OneSavings Bank plc (LON:OSB) announced today its preliminary results for the year ended 31 December 2018.
· Underlying profit before tax1 increased 15% to £193.6m (2017: £167.7m)
· Loan book growth of 23% to £9.0bn (2017: £7.3bn) driven by 15% growth in gross originations to £3.0bn (2017: £2.6bn)
· Strong income growth alongside continued focus on cost discipline and efficiency delivered a strong cost to income ratio2 of 28% (2017: 27%) and a management expense ratio of 0.84% (2017: 0.86%) despite planned investment in the business
· Net interest margin (‘NIM’)3 remains strong at 304bps (2017: 316bps)
· Impairments remain low with a loan loss ratio4 of 10bps (2017: 7bps) despite the addition of a ‘no-deal’ Brexit scenario in our IFRS 9 modelling
· Return on equity (‘RoE’)5 remained strong at 26% (2017: 28%), with a Common Equity Tier 1 (‘CET1′) capital ratio of 13.3% (2017: 13.7%)
· Underlying basic earnings per share6 grew 14% to 58.5 pence (2017: 51.1 pence)
· Recommended final dividend7 of 10.3 pence per share giving a full year dividend of 14.6 pence per share, in line with our target dividend payout ratio
· Exceptional cost of £9.8m in respect of option to acquire the JV partners’ interest in the Heritable residential development finance business
Andy Golding, CEO of OneSavings Bank, said:
“I am delighted that OneSavings Bank delivered excellent shareholder returns in 2018. Our core Buy-to-Let segment continued to grow, attracting our target professional landlords, and our commercial business is flourishing, reflected in strong new business volumes in the year. The Group’s organic originations grew by 15%, supporting 15% growth in underlying profit before tax to £193.6m and an attractive return on equity of 26%.
I am particularly proud of our lending growth in the Buy-to-Let segment this year, which exceeded the overall market growth, due to the strength of our proposition and focus on professional landlords.
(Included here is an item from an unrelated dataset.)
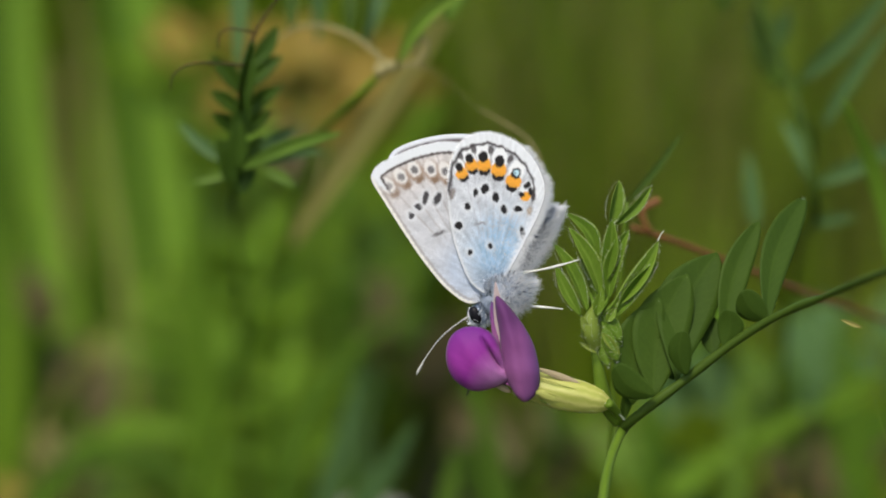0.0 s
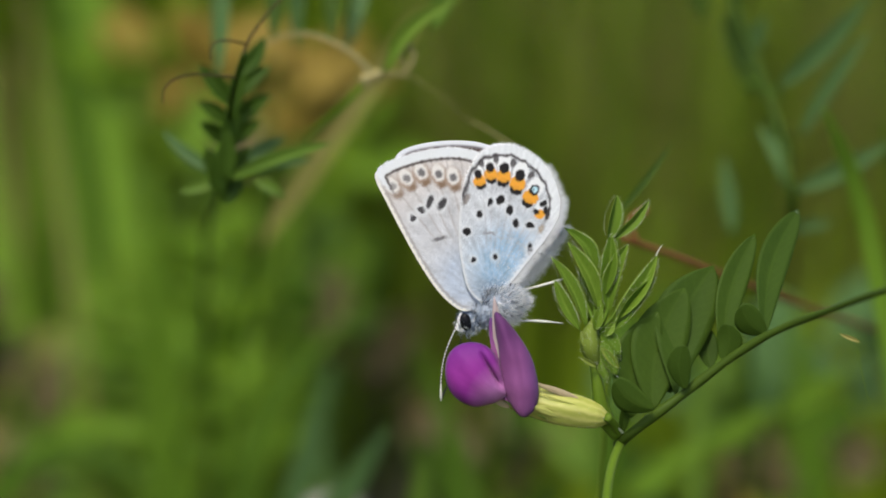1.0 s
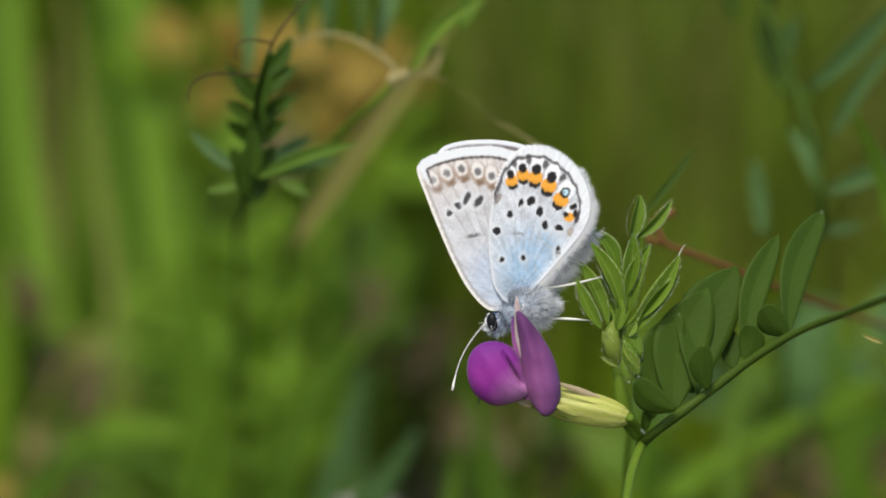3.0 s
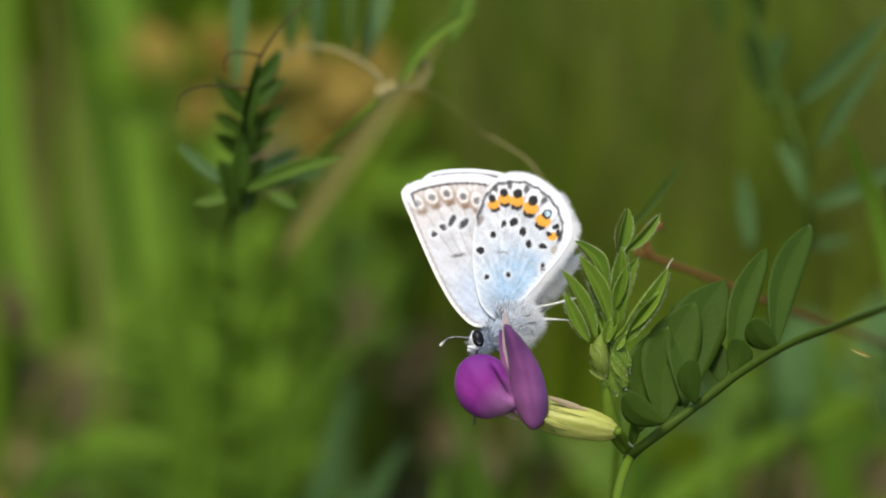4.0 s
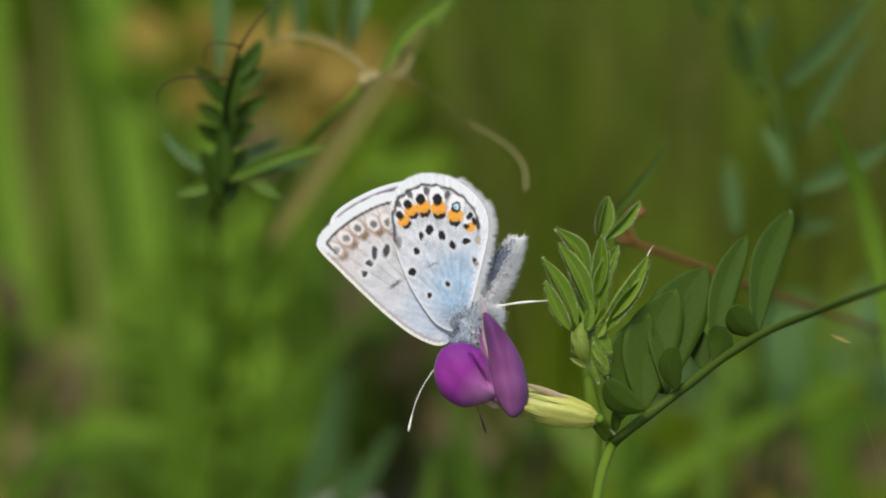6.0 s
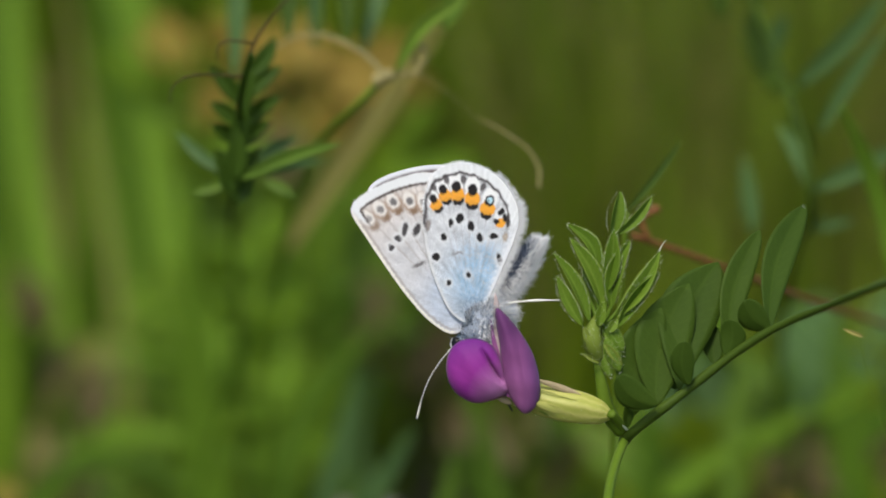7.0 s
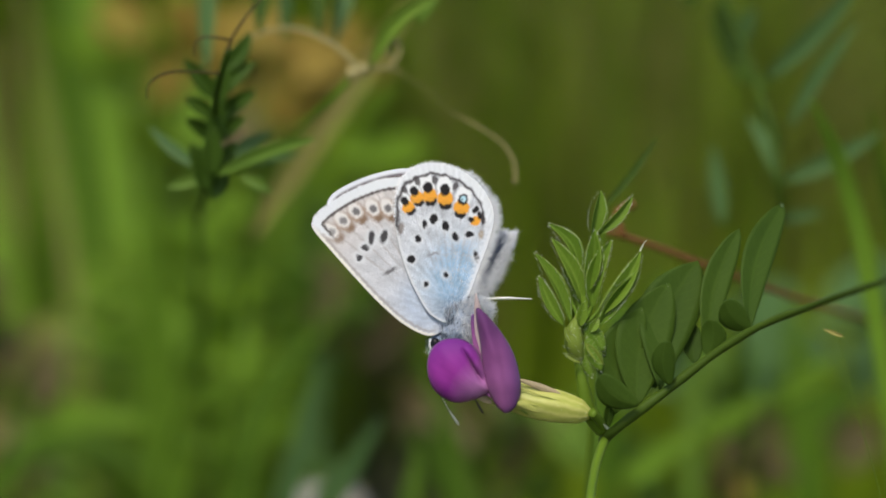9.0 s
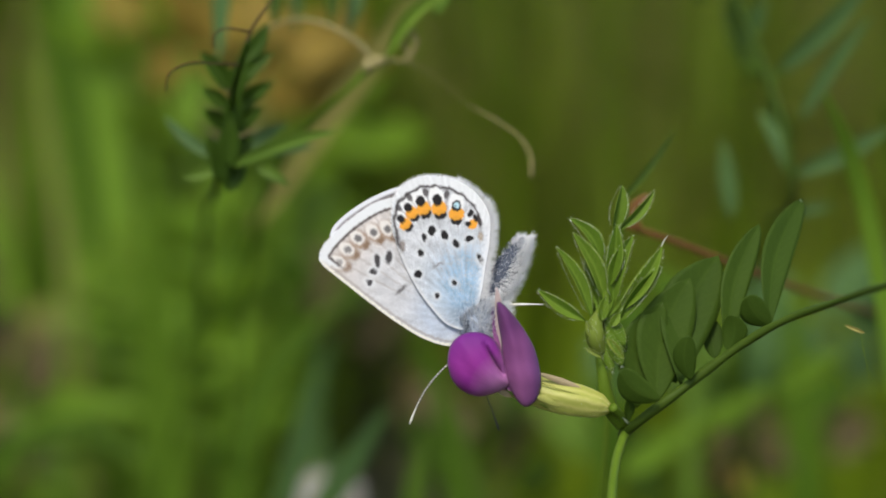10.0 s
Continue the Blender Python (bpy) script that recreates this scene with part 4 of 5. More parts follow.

Whilst the economic effect of Brexit may impact some business opportunities, OneSavings Bank is positioned well, with a strong balance sheet, an excellent track record in raising and retaining retail funds and a high-quality secured asset portfolio.
In 2019 the Bank took the opportunity to acquire our JV partners’ interest in the Heritable residential development finance business, demonstrating our ability to deliver value through growing successful new business areas organically. I am particularly pleased that we were able to both retain the key individuals in the business going forward, and continue to offer them the opportunity to lend alongside the Bank.
Following the statement released on 9 March 2019 confirming that Charter Court Financial Services and OneSavings Bank were in advanced discussions regarding a possible all-share combination of the two companies, we are today pleased to announce the recommended all-share combination of the two organisations. As such, we are not able to provide our usual detailed guidance for the financial year ahead.
OSB entered 2019 with a strong pipeline and our core markets remain highly attractive. The strength of our lending franchise, driven by specialist underwriting, gives us confidence in continuing to deliver sustainable growth in our net loan book. Despite the uncertainty surrounding Brexit, based on application levels seen so far this year, we would expect to deliver mid-teens net loan book growth in 2019 at attractive margins, with NIM marginally lower than 2018, reflecting current asset pricing and the continued transition from back book to front. Whilst we will continue to invest in the business for growth in 2019, as always, we will maintain a strong focus on cost efficiency and control as reflected in our cost to income and management expense ratios.
OneSavings Bank is exceptionally well placed to continue to generate attractive returns for our shareholders regardless of potential political scenarios that may take place and we look to the future with confidence.”